0

Going through Kafka documentation and various other resources, I understand that messages in Kafka are organized into topics. Also, a topic can be broken down into partitions and each partition can be hosted on a different server. This gives redundancy and scalability.

I am not sure what the word 'broken' means here. Does it mean that if messages added to a topic are, say '1 2 3 4 5 6 7', then after breaking it into partitions, we would have one partition having only a subpart of whole topic. Like one partition having '1 2 3' while another partition having '4 5 6' and yet another having just '7'. OR does it mean that every single partition has '1 2 3 4 5 6 7', meaning we have exact replicas.

Mandroid
  • 3,359
  • 3
  • 28
  • 59

1 Answers1

1

a topic can be broken down into partitions and each partition can be hosted on a different server.
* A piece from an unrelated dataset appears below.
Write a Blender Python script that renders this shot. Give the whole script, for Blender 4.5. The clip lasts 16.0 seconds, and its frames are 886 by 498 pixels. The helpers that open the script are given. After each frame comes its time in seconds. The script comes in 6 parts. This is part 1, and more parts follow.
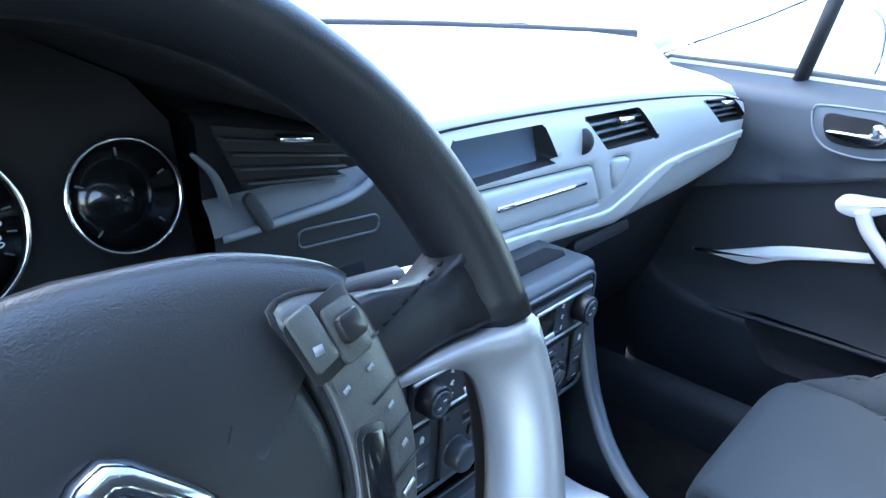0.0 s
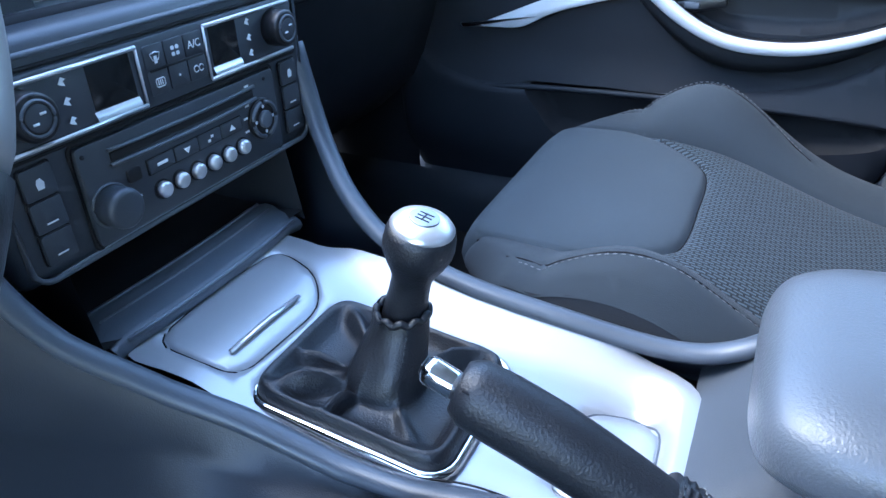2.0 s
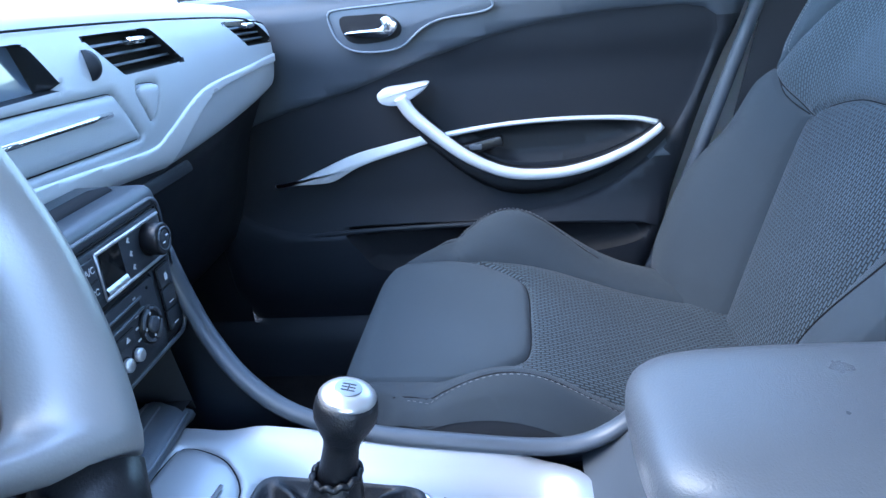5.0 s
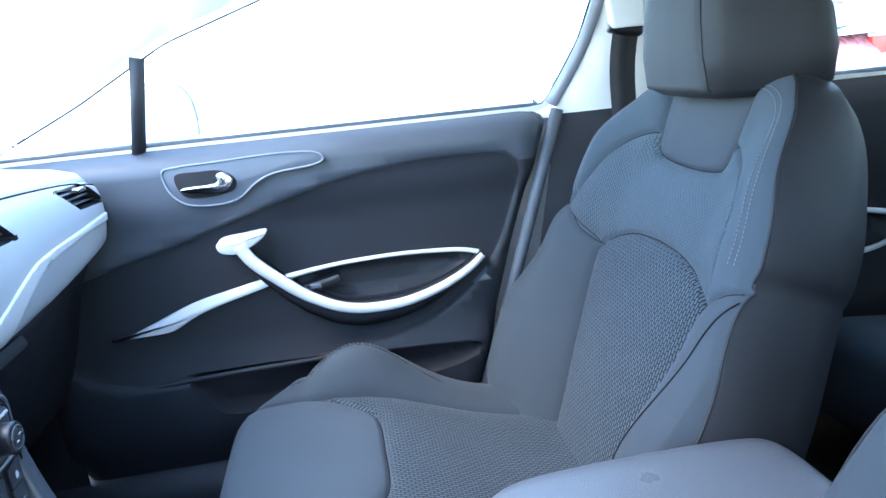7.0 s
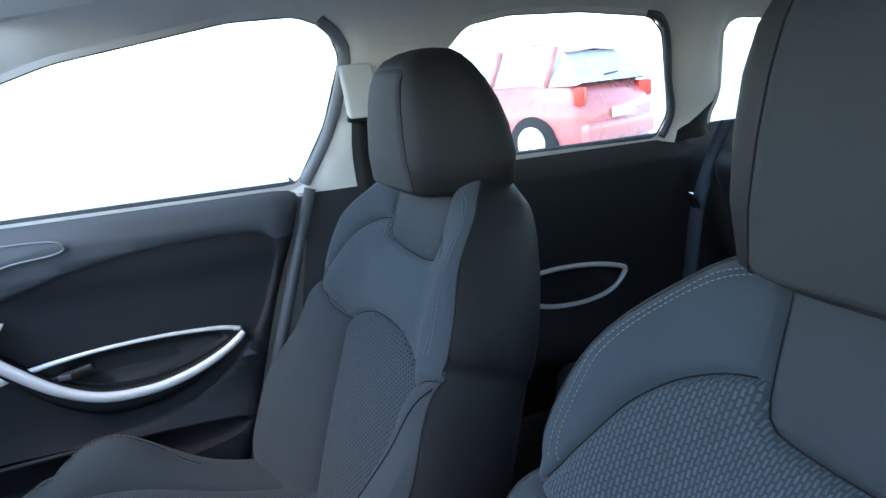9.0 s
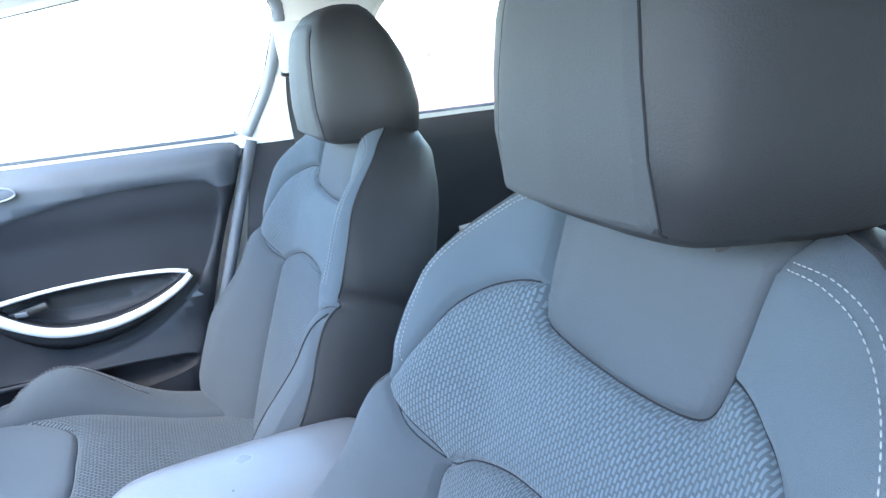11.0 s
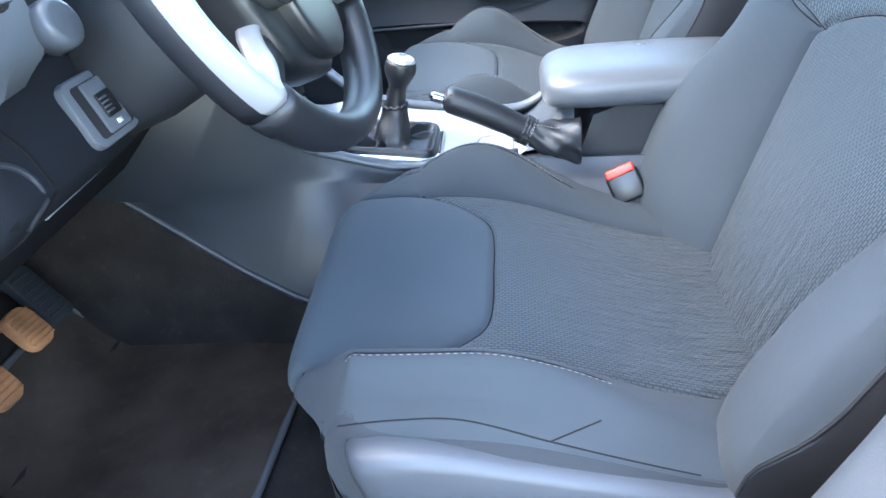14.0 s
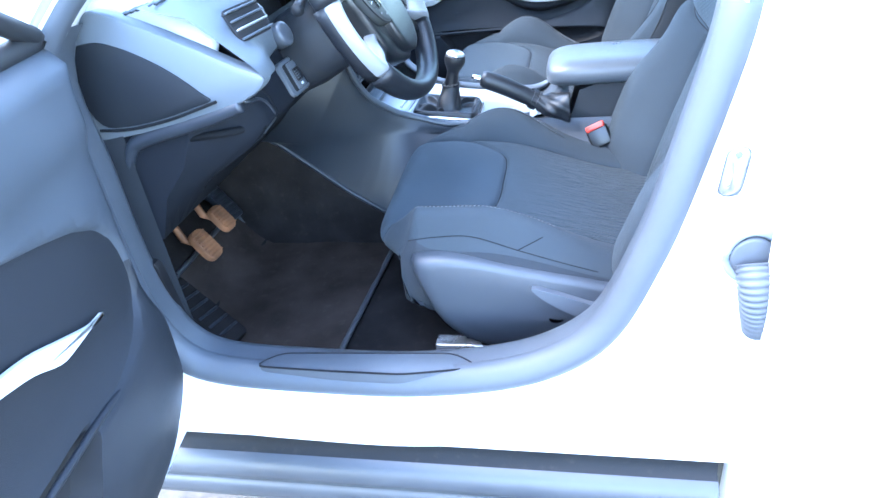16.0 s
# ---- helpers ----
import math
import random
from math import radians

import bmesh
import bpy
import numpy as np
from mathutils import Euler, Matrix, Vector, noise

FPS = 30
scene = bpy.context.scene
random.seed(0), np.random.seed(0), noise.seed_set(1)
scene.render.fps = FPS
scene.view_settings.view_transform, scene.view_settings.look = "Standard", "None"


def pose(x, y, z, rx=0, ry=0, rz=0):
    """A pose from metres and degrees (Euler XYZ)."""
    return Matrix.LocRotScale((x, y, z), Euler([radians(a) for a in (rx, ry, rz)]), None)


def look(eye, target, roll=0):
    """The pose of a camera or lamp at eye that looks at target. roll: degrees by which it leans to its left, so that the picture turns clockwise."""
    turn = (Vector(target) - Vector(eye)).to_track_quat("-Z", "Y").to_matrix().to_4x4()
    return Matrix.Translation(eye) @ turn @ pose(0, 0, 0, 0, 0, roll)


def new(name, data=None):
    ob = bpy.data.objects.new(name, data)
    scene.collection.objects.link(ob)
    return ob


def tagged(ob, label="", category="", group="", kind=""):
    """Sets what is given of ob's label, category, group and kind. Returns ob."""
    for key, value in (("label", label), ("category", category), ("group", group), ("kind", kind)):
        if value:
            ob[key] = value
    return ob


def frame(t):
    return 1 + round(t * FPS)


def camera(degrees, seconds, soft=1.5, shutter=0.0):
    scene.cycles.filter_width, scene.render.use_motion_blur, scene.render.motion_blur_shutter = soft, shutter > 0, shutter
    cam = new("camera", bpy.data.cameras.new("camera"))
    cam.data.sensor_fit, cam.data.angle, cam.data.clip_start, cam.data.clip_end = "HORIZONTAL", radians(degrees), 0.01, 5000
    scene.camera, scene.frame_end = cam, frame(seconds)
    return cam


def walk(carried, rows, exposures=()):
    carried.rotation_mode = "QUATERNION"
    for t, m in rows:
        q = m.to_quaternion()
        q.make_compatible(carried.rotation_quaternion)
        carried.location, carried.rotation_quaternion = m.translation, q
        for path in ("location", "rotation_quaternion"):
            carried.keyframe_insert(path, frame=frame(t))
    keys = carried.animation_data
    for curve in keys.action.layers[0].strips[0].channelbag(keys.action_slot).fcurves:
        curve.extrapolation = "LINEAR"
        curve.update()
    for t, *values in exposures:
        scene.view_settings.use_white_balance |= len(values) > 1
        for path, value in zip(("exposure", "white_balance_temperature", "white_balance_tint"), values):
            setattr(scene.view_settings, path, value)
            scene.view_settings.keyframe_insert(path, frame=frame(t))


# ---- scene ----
cam = camera(64.8, 16.0)
PATH = [
    (0, (-0.486, 0.313, 1.154), (0.937, 1.496, 0.394), 3.6),
    (0.5, (-0.482, 0.248, 1.133), (0.948, 1.422, 0.375), 3.0),
    (1, (-0.428, 0.213, 1.074), (1.015, 1.353, 0.288), 2.7),
    (1.5, (-0.383, 0.212, 1.007), (1.14, 1.103, 0.066), 0.8),
    (2, (-0.365, 0.229, 0.954), (1.184, 1.002, -0.047), -2.1),
    (2.5, (-0.368, 0.239, 0.929), (1.176, 0.938, -0.133), -5.5),
    (3, (-0.373, 0.254, 0.929), (1.175, 0.93, -0.142), -8.3),
    (3.5, (-0.37, 0.254, 0.939), (1.212, 0.907, -0.095), -9.3),
    (4, (-0.371, 0.243, 0.96), (1.321, 0.739, 0.016), -8.1),
    (4.2, (-0.382, 0.247, 0.976), (1.357, 0.701, 0.097), -7.9),
    (6.3, (-0.505, 0.327, 1.083), (1.395, 0.291, 0.462), -4.7),
    (6.5, (-0.505, 0.307, 1.091), (1.4, 0.235, 0.487), -5.4),
    (7, (-0.501, 0.297, 1.113), (1.413, 0.028, 0.597), -5.6),
    (7.5, (-0.489, 0.279, 1.128), (1.427, -0.07, 0.673), -5.4),
    (8, (-0.503, 0.25, 1.149), (1.398, -0.181, 0.705), -5.3),
    (8.5, (-0.546, 0.224, 1.18), (1.32, -0.332, 0.724), -5.3),
    (9, (-0.585, 0.177, 1.201), (1.206, -0.572, 0.719), -4.9),
    (9.2, (-0.598, 0.165, 1.202), (1.179, -0.624, 0.731), -4.8),
    (11.3, (-0.774, 0.07, 1.169), (1.0, -0.61, 0.544), -5.1),
    (11.5, (-0.81, 0.059, 1.16), (0.991, -0.531, 0.524), -5.8),
    (12, (-0.889, 0.092, 1.125), (0.908, -0.267, 0.323), -8.8),
    (12.5, (-0.944, 0.153, 1.097), (0.832, -0.083, 0.209), -7.9),
    (13, (-1.013, 0.215, 1.103), (0.734, 0.109, 0.135), -6.7),
    (13.5, (-1.036, 0.251, 1.064), (0.694, 0.356, 0.066), -7.0),
    (14, (-1.072, 0.255, 1.048), (0.621, 0.462, 0.002), -5.3),
    (14.5, (-1.157, 0.228, 1.067), (0.518, 0.54, 0.02), -4.1),
    (15, (-1.29, 0.185, 1.115), (0.381, 0.593, 0.096), -4.4),
    (15.5, (-1.429, 0.145, 1.136), (0.241, 0.539, 0.107), -3.6),
    (16, (-1.625, 0.115, 1.192), (0.042, 0.524, 0.167), -7.2),
]
SKY, SUN = 0.195, 0.2
EXPOSURES = [(0.0, 3.76, 6150, 10), (1.0, 3.4, 6300, 10), (1.5, 3.5, 5600, 10), (2.0, 3.7, 5750, 10), (3.0, 3.38, 5600, 10), (4.2, 3.35, 5350, 10), (6.4, 4.1, 6550, 10), (7.2, 3.86, 5950, 10), (8.0, 3.22, 6150, 10), (8.5, 3.0, 6350, 10), (9.0, 2.75, 6600, 10), (10.0, 3.2, 6600, 10), (11.3, 4.74, 6500, 10), (12.5, 4.45, 7050, 10), (14.5, 4.57, 6950, 10), (16.0, 4.54, 5950, 10)]
walk(cam, [(t, look(eye, target, roll)) for t, eye, target, roll in PATH], EXPOSURES)

# ---- light ----
world = bpy.data.worlds.new("sky")
scene.world = world
world.use_nodes = True
_wt = world.node_tree
_bg = _wt.nodes["Background"]
_sky = _wt.nodes.new("ShaderNodeTexSky")
_sky.sky_type = "NISHITA"
_sky.sun_disc = False
_sky.sun_elevation, _sky.sun_rotation = radians(54), radians(-15)
_wt.links.new(_sky.outputs[0], _bg.inputs[0])
_bg.inputs[1].default_value = SKY
sun = new("sun", bpy.data.lights.new("sun", "SUN"))
sun.data.energy, sun.data.angle, sun.data.color = SUN, radians(30), (0.98, 0.985, 1.0)
sun.matrix_world = look((-0.8, 3.0, 4.4), (0, 0, 0))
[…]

This gives redundancy and scalability

Above statement refers to - Kafka topics are usually divided into number of partitions. Partitions allows to parallize the topic by splitting the data across different brokers. If a topic contains only one partition, the data resides on single brokers and will be read sequentially. If lets's say number of partition is 3, same data will be splitted into 3 partitions, each carrying different sets of events. You can read the topic in 3 parallel process, each reading from one partition. The more number of partitions you have, the more scalablility you can achieve. Yes, each partition will have only subset of data.

enter image description here

Nishu Tayal
  • 18,079
  • 8
  • 44
  • 90